Of course as usual the people getting left behind in the race for the Arctic are the indigenous peoples, the Inuit, the Sami, Yakutsk and others who are now a minority in their own lands. Although the Inuit of Canada have gained a substantial autonomous territory, known as Nunavut, and Yakutsk people in Russia also have some measure of self government, the fact is that they don’t have the power to stand up to the great power maneuvering going on in the Arctic.
One Inuit man spoke to a newspaper about the competing claims over the Arctic, arguing angrily: “The Arctic sea is ours. It’s where we go for our food, our seals and whales. It’s always been ours, it’s ridiculous for anyone to think otherwise.”
Indigenous people in the Arctic are struggling to cope with the devastating impact of climate change, as the ground literally melts below their feet creating bubbling lakes of meltwater and methane. In Russia and Scandinavia their traditional economy, dependent on reindeer herding, is being severely undermined by ecological changes, for example wolves moving further north. They are also swamped by the huge influx of outsiders coming to work in the oil and gas industries. Like elsewhere in the world, ecological destruction is intimately linked with linguistic and cultural extinction, and many of their languages are unlikely to survive the coming decades.
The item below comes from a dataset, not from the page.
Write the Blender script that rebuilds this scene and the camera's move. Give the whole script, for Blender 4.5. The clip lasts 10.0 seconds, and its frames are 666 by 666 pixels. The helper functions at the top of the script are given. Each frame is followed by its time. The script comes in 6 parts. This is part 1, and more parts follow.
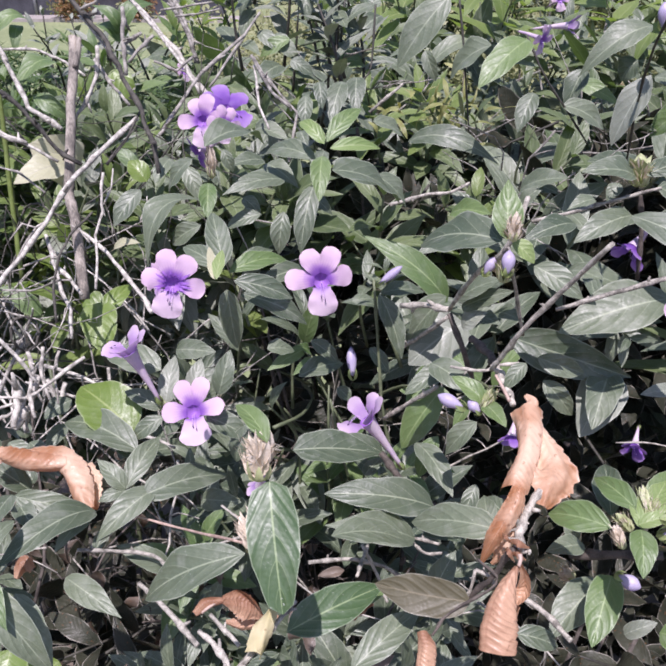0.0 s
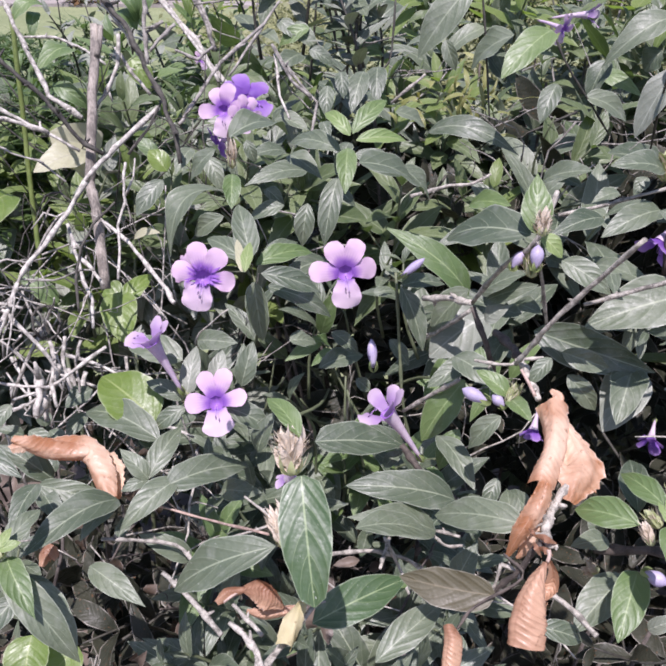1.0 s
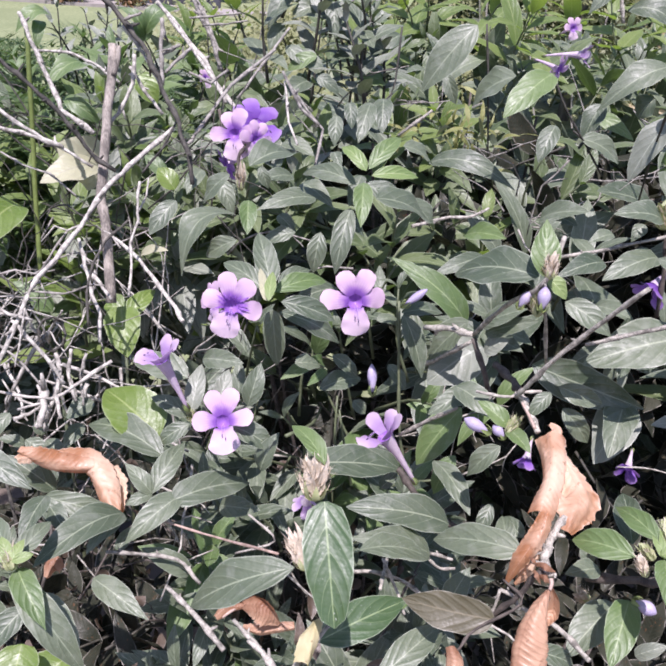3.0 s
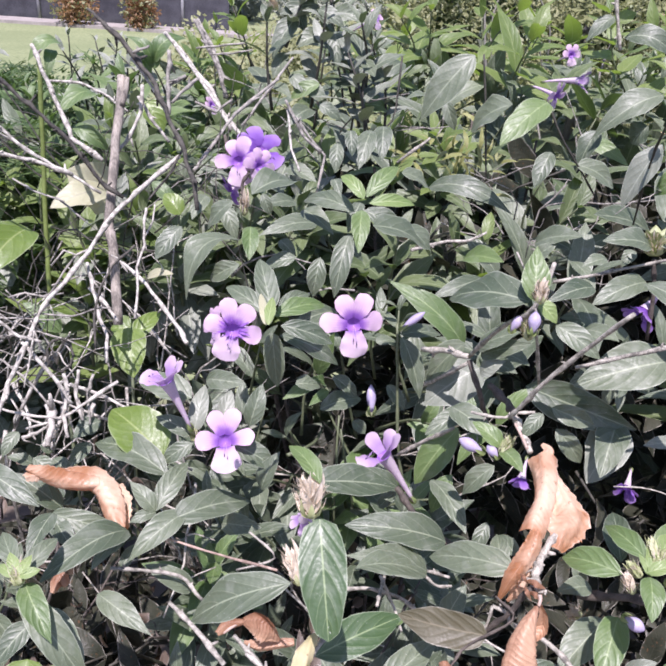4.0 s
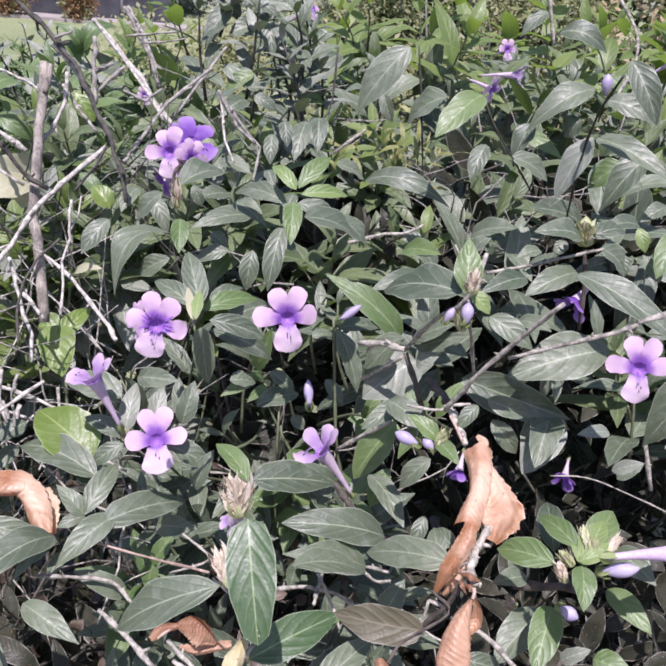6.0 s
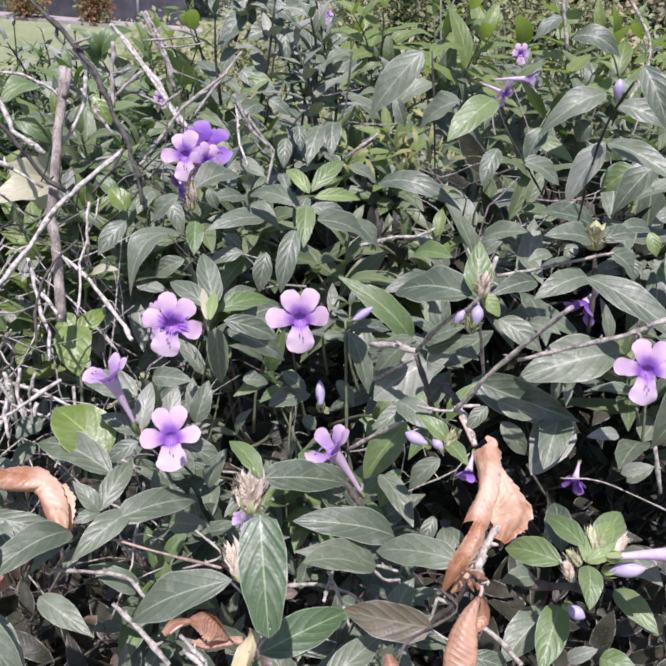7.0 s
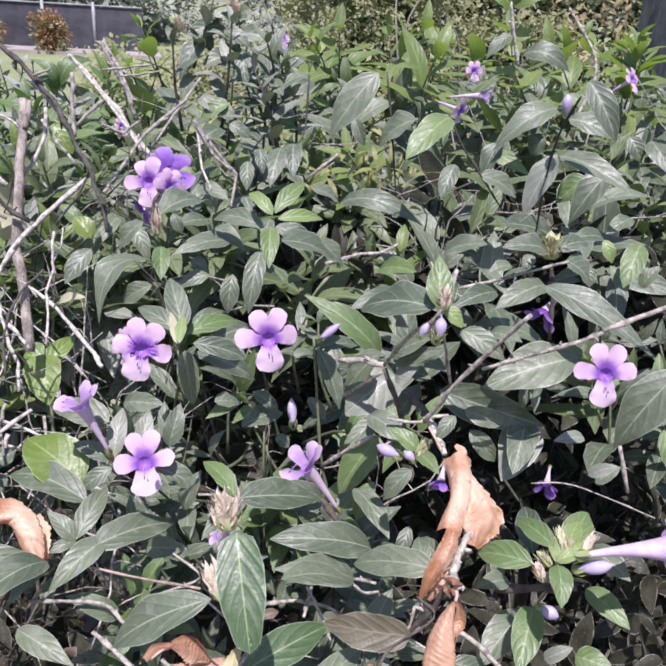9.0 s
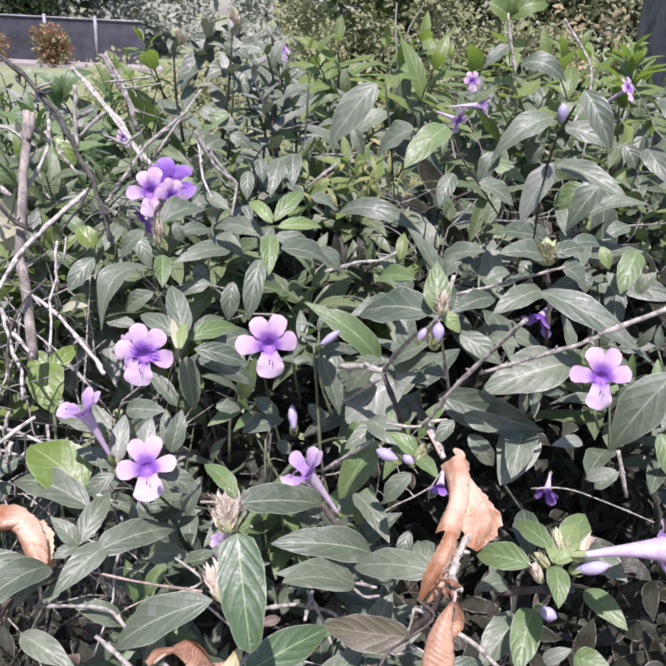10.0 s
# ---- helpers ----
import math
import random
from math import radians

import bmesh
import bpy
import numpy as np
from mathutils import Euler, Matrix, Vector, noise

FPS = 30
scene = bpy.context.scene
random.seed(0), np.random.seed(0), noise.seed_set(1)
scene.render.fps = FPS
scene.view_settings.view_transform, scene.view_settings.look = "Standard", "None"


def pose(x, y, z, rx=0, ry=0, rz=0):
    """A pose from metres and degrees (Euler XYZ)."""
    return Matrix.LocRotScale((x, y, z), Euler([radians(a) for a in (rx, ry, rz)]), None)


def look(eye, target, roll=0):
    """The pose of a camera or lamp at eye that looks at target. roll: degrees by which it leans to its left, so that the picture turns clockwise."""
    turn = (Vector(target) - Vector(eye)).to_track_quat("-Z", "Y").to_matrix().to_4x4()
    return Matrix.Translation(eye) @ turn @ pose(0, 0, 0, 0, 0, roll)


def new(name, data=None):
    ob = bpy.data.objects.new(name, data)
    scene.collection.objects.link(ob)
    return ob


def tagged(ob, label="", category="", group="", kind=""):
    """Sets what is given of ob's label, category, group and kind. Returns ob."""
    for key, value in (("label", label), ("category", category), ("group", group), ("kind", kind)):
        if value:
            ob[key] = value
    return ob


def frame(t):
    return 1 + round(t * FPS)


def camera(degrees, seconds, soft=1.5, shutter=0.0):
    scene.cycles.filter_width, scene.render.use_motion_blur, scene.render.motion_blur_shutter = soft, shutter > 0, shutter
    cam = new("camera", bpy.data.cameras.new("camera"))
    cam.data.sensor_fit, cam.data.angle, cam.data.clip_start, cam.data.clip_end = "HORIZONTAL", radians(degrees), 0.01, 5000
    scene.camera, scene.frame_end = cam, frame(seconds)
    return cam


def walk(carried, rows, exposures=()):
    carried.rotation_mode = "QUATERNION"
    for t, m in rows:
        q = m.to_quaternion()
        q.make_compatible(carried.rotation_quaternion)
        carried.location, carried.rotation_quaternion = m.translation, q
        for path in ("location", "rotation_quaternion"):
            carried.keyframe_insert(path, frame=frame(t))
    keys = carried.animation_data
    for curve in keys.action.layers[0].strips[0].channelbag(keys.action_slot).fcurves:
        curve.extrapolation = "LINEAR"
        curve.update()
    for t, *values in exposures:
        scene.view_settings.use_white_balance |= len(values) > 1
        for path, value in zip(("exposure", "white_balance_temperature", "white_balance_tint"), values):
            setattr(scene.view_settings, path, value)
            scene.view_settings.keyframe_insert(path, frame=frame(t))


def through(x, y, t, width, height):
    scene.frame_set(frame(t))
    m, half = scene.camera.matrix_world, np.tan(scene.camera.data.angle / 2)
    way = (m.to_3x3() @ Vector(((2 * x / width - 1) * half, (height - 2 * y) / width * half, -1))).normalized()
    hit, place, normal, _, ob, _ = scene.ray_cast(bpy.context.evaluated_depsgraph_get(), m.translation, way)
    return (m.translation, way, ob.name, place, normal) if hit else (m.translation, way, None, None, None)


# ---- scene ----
cam = camera(49.1, 10.0, soft=2.2)
PATH = [
    (0, (0.017, 0.016, 1.465), (-0.012, 1.797, 0.555), 0.2),
    (0.5, (0.011, 0.02, 1.464), (-0.037, 1.781, 0.516), -0.1),
    (1, (0.008, 0.017, 1.467), (-0.039, 1.782, 0.528), 0.4),
    (1.5, (-0.003, 0.024, 1.462), (-0.003, 1.774, 0.494), 2.0),
    (2, (-0.011, 0.022, 1.465), (-0.001, 1.781, 0.514), 2.9),
    (3.3, (-0.013, 0.003, 1.484), (0.018, 1.791, 0.590), 4.3),
    (3.5, (-0.013, 0.0, 1.486), (0.002, 1.794, 0.603), 4.1),
    (4, (-0.009, -0.002, 1.488), (0.003, 1.8, 0.622), 3.8),
    (4.5, (-0.002, -0.001, 1.488), (0.045, 1.799, 0.618), 3.9),
    (5, (0.002, 0.001, 1.487), (0.093, 1.803, 0.624), 4.2),
    (5.5, (-0.002, 0.005, 1.483), (0.157, 1.798, 0.611), 5.1),
    (6.8, (0.001, 0.001, 1.486), (0.137, 1.803, 0.630), 4.7),
    (7, (-0.001, -0.001, 1.486), (0.12, 1.799, 0.623), 4.9),
    (7.5, (-0.005, -0.001, 1.486), (0.091, 1.791, 0.603), 5.1),
    (8, (-0.014, -0.003, 1.484), (0.117, 1.781, 0.590), 9.0),
    (8.5, (-0.005, -0.003, 1.487), (0.188, 1.788, 0.617), 6.3),
    (9, (0.0, -0.008, 1.489), (0.199, 1.809, 0.675), 3.4),
    (9.5, (0.005, -0.012, 1.488), (0.231, 1.813, 0.701), 3.3),
    (10, (0.001, -0.014, 1.489), (0.194, 1.814, 0.701), 3.0),
]
walk(cam, [(t, look(eye, target, roll)) for t, eye, target, roll in PATH], exposures=((0, 0.42, 6170, 28), (1, 0.42, 6170, 28), (2, 0.51, 6170, 28), (3.5, 0.59, 6170, 28), (4.5, 0.68, 6170, 28), (5.5, 0.50, 6170, 28), (8, 0.42, 6170, 28), (9, 0.51, 6170, 28), (10, 0.56, 6170, 28)))

# ---- world and sun ----
TO_SUN = Vector((-0.06, -0.40, 0.91)).normalized()
world = bpy.data.worlds.new("world")
scene.world = world
world.use_nodes = True
sky = world.node_tree.nodes.new("ShaderNodeTexSky")
sky.sky_type, sky.sun_disc = "NISHITA", False
sky.sun_elevation = math.asin(TO_SUN.z)
sky.sun_rotation = math.atan2(TO_SUN.x, TO_SUN.y)
background = world.node_tree.nodes["Background"]
background.inputs["Strength"].default_value = 0.108
world.node_tree.links.new(sky.outputs["Color"], background.inputs["Color"])
sun_data = bpy.data.lights.new("sun", "SUN")
sun_data.energy, sun_data.angle, sun_data.color = 5.0, radians(0.53), (1.0, 0.97, 0.93)
sun = new("sun", sun_data)
sun.matrix_world = look(TO_SUN * 30, (0, 0, 0))


# ---- materials ----
class Nodes:
    """Short hand for building a node material."""

    def __init__(self, name):
        self.mat = bpy.data.materials.new(name)
        self.mat.use_nodes = True
        self.tree = self.mat.node_tree
        self.out = self.tree.nodes["Material Output"]
        self.bsdf = self.tree.nodes["Principled BSDF"]

    def add(self, kind, **values):
        node = self.tree.nodes.new(kind)
        for key, value in values.items():
            node.inputs[key].default_value = value
        return node

    def put(self, socket, value):
        if isinstance(value, bpy.types.NodeSocket):
            self.tree.links.new(value, socket)
        else:
            socket.default_value = value

    def math(self, op, a, b=0.0, clamp=False):
        node = self.tree.nodes.new("ShaderNodeMath")
        node.operation, node.use_clamp = op, clamp
        self.put(node.inputs[0], a)
        self.put(node.inputs[1], b)
        return node.outputs[0]

    def step(self, value, low, high, to_low=0.0, to_high=1.0):
        node = self.tree.nodes.new("ShaderNodeMapRange")
        node.interpolation_type = "SMOOTHSTEP"
        self.put(node.inputs["Value"], value)
        for key, v in (("From Min", low), ("From Max", high), ("To Min", to_low), ("To Max", to_high)):
            node.inputs[key].default_value = v
        return node.outputs["Result"]

    def mix(self, factor, a, b, blend="MIX"):
        node = self.tree.nodes.new("ShaderNodeMix")
        node.data_type, node.blend_type = "RGBA", blend
        self.put(node.inputs["Factor"], factor)
        self.put(node.inputs["A"], a if isinstance(a, bpy.types.NodeSocket) else (*a, 1))
        self.put(node.inputs["B"], b if isinstance(b, bpy.types.NodeSocket) else (*b, 1))
        return node.outputs["Result"]

    def noise(self, scale, detail=3.0, vector=None, distortion=0.0):
        node = self.add("ShaderNodeTexNoise", Scale=scale, Detail=detail, Distortion=distortion)
        self.put(node.inputs["Vector"], vector or self.place())
        return node.outputs["Fac"]

    def place(self):
        return self.tree.nodes.new("ShaderNodeTexCoord").outputs["Object"]

    def uv(self):
        node = self.tree.nodes.new("ShaderNodeSeparateXYZ")
        self.put(node.inputs[0], self.tree.nodes.new("ShaderNodeTexCoord").outputs["UV"])
        return node.outputs["X"], node.outputs["Y"]

    def chance(self):
        a = self.tree.nodes.new("ShaderNodeObjectInfo").outputs["Random"]
        b = self.tree.nodes.new("ShaderNodeNewGeometry").outputs["Random Per Island"]
        return self.math("FRACT", self.math("ADD", a, b))

    def bump(self, height, strength, distance):
        node = self.add("ShaderNodeBump", Strength=strength, Distance=distance)
        self.put(node.inputs["Height"], height)
        self.put(self.bsdf.inputs["Normal"], node.outputs["Normal"])
        return node.outputs["Normal"]

    def finish(self, color, rough, through=None, share=0.0, normal=None):
        self.put(self.bsdf.inputs["Base Color"], color if isinstance(color, bpy.types.NodeSocket) else (*color, 1))
        self.put(self.bsdf.inputs["Roughness"], rough)
        if through is not None:
            thin = self.add("ShaderNodeBsdfTranslucent")
            self.put(thin.inputs["Color"], through if isinstance(through, bpy.types.NodeSocket) else (*through, 1))
            both = self.add("ShaderNodeMixShader", Fac=share)
            self.tree.links.new(self.bsdf.outputs[0], both.inputs[1])
            self.tree.links.new(thin.outputs[0], both.inputs[2])
            self.tree.links.new(both.outputs[0], self.out.inputs["Surface"])
        return self.mat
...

The whole world needs to look at what is happening in the Arctic, and realise how it threatens our global climate. Action is needed to curb global carbon emissions and try and prevent the worst effects of climate change. But already those effects are being dramatically seen in the Arctic. Any wealth that might result from new economic activities in the far north belongs first and foremost to the peoples of the region, whose traditional lives are being despoiled by actions of peoples living thousands of miles to the south.
If the peoples of the north are to see their traditional ecosystem devastated, it at least behooves us to make sure that they see some benefit from the natural resources in their territories, rather than giving more massive profits to the already booming international energy corporations.